Looking downstream at south side of canyon mouth; arrow points to rotated Bighorn dolomite (based Heasler et al. 1996, Wise 1983).
“We gather at the base of the crag to study the rocks.  The instructor assigns them to type and age, and proclaims the cause of their deformation—all the while waving his arms in the air while we frantically write everything down in our field books.  Later, we read that others think differently.”  (anonymous geology student ca. 1985)

Sources (in addition to links in post)

Brown, WG.  1995.  Structural style of Laramide basement-cored uplifts and associated folds in Snoke, AW, Steidtmann, JR, and Roberts, SM, eds.  Geology of Wyoming.  Wyoming State Geological Survey Memoir 5:312-371.

Carson, RJ.  2010.  East of Yellowstone; geology of Clark’s Fork Valley and the nearby Beartooth and Absaroka Mountains.  Sandpoint, ID: Keokee Books.
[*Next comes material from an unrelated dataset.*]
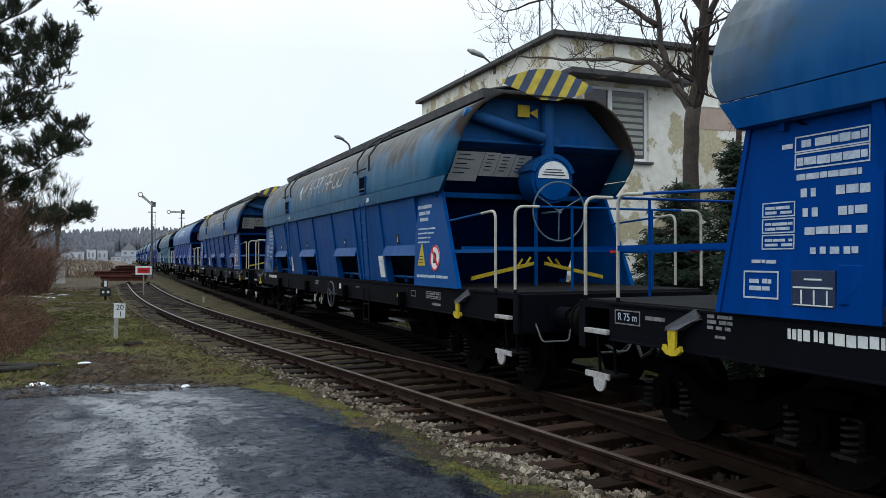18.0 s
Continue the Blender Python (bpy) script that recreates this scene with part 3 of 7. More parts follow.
def skirt_mesh(s):
    """The flat flange under the shell's seam, on one side."""
    bm = B()
    rows = []
    for w, z in ((1.50, 2.775), (1.565, 2.79), (1.572, 3.006), (1.54, 3.010)):
        rows.append([bm.verts.new(W(s * w, end_b(z), z)), bm.verts.new(W(s * w, end_a(z), z))])
    for a, b in zip(rows, rows[1:] + rows[:1]):
        bm.faces.new((a[0], a[1], b[1], b[0]))
    for k in (0, 1):
        bm.faces.new([r[k] for r in rows])
    return bm


def end_sheet(sign, low):
    """The sunken end: an upright top with a lip, and under it the slope of the hopper with a ledge."""
    e = 7.72 if sign > 0 else 7.45
    if low:
        line = [(e - 0.064, 3.436), (e - 0.67, 2.80), (e - 0.60, 2.77), (e - 0.74, 2.70), (e - (1.44 if sign > 0 else 1.30), 1.36)]
    else:
        line = [(e, 4.2), (e, 3.56), (e + 0.10, 3.50), (e - 0.06, 3.44)]
    bm = B()
    prev = None
    for u, z in line:
        w = (shell_width(z) - 0.035) if z > 2.75 else 1.40
        row = [bm.verts.new(W(x, u * sign, z)) for x in (-w, w)] + [bm.verts.new(W(x, (u - 0.04) * sign, z)) for x in (w, -w)]
        if prev:
            for i in range(4):
                bm.faces.new((prev[i], prev[(i + 1) % 4], row[(i + 1) % 4], row[i]))
        else:
            bm.faces.new(row)
        prev = row
    bm.faces.new(prev[::-1])
    return bm


def wheelset(parent, u):
    bm = B()
    for s in (-1, 1):
        tube(bm, [(s * 0.70, 0, 0), (s * 0.80, 0, 0)], 0.46, 28)
        tube(bm, [(s * 0.675, 0, 0), (s * 0.70, 0, 0)], 0.485, 28)
        for k in range(6):
            c, sn = math.cos(k * math.tau / 6), math.sin(k * math.tau / 6)
            disc(bm, (s * 0.805, c * 0.27, sn * 0.27), (1, 0, 0), 0.035, 0.03, 8)
    tube(bm, [(-1.08, 0, 0), (1.08, 0, 0)], 0.075, 10)
    ob = part("wheelset", bm, M["wheel"], parent, "dark steel wheels on an axle")
    ob.location = W(0, u, 0.46)
    return ob


M["wheel"] = surface("wheel_steel", (0.0009, 0.0009, 0.0010), (0.0045, 0.0040, 0.0038), 0.7, 0, 6, 50, 0.1, spec=0.05)


def bogie(root, u0, full):
    bm = B()
    for s in (-1, 1):
        x0, x1 = (s * 0.92, s * 1.06) if s > 0 else (-1.06, -0.92)
        prof = [(-1.22, 0.78), (-0.9, 0.80), (-0.55, 0.70), (-0.3, 0.56), (0.3, 0.56), (0.55, 0.70), (0.9, 0.80), (1.22, 0.78), (1.22, 0.66), (0.9, 0.64), (0.6, 0.5), (0.35, 0.36), (-0.35, 0.36), (-0.6, 0.5), (-0.9, 0.64), (-1.22, 0.66)]
        hexa(bm, [W(x0, u, z) for u, z in prof], [W(x1, u, z) for u, z in prof])
    box(bm, -0.95, 0.95, -0.16, 0.16, 0.45, 0.70)
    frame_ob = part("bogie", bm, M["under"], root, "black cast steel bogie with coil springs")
    frame_ob.location = W(0, u0, 0)
    sets = [wheelset(frame_ob, -0.9), wheelset(frame_ob, 0.9)]
    if full:
        coil = None
        for s in (-1, 1):
            for du in (-0.9, 0.9):
                bm = B()
                box(bm, -0.10, 0.10, -0.13, 0.13, -0.13, 0.14, 0.03)
                disc(bm, (s * 0.11, 0, 0), (1, 0, 0), 0.085, 0.05, 14)
                o = part("axle_box", bm, M["under"], frame_ob)
                o.location = W(s * 1.02, du, 0.47)
                for dv in (-0.27, 0.27):
                    if coil is None:
                        bm = B()
                        tube(bm, [(0.075 * math.cos(k * 0.7), 0.075 * math.sin(k * 0.7), -0.13 + 0.26 * k / 40) for k in range(41)], 0.017, 5)
                        box(bm, -0.10, 0.10, -0.11, 0.11, -0.155, -0.125)
                        coil = part("coil_spring", bm, M["spring"], frame_ob)
                        o = coil
                    else:
                        o = again(coil, frame_ob)
                    o.location = W(s * 1.0, du + dv, 0.47)
    return sets


M["worn_step"] = surface("worn_step_steel", (0.003, 0.003, 0.0034), (0.013, 0.013, 0.0145), 0.7, 0.0, 3, 45, 0.2, spec=0.04)
M["step_edge"] = surface("pale_steel_edge", (0.030, 0.031, 0.034), (0.13, 0.134, 0.14), 0.5, 0.0, 5, 45, 0.1)
M["plate_dirty"] = surface("dirty_white_plate", (0.16, 0.15, 0.15), (0.46, 0.45, 0.44), 0.7, 0, 14, 60, 0.05)
M["bracket"] = surface("worn_bracket_steel", (0.030, 0.033, 0.040), (0.075, 0.080, 0.090), 0.55, 0, 6, 40, 0.1)
M["spring"] = surface("dusty_spring_steel", (0.0035, 0.0034, 0.0033), (0.014, 0.0135, 0.013), 0.6, 0, 8, 60, 0.1, spec=0.10)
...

Heasler, HP, Jaworowski, C, Jones, RW, De Bruin, RH, and Ver Ploeg, AJ.  1996.  A self-guided geologic tour of the Chief Joseph Scenic Highway and surrounding area, northwestern Wyoming.  Laramie, WY:  Wyoming State Geological Survey Public Information Circular No. 35.  PDF

Lageson, DR and Spearing, DR.  1991.  Roadside geology of Wyoming, rev. 2nd ed.  Missoula: Mountain Press Publishing.

Neely, TG.  2006.  Three-dimensional strain at foreland arch transitions: structural modeling of the southern Beartooth arch transition zone, northwest Wyoming.  MS thesis, Colorado State University, Fort Collins.  PDF

O’Connell, PJ.  1996.  Kinematics of the eastern flank of the Beartooth Mountains, Montana and Wyoming, in Wyoming Geological Society 47th Annual field Conference Guidebook.

Wise, DU.  1983.  Overprinting of Laramide structural gains in the Clarks Fork Canyon area and eastern Beartooth Mountains of Wyoming, in Wyoming Geological Society 34th Annual field Conference Guidebook.


  1. Definitely some drama there! I find the transition zones--all types of transition zones: geological, ecological, climate, etc.--to be particularly fascinating. Thanks so much for explaining this important location and its events with us.

    1. Interesting, PP. Brings back memories of valuable "ecotones" in ecology class!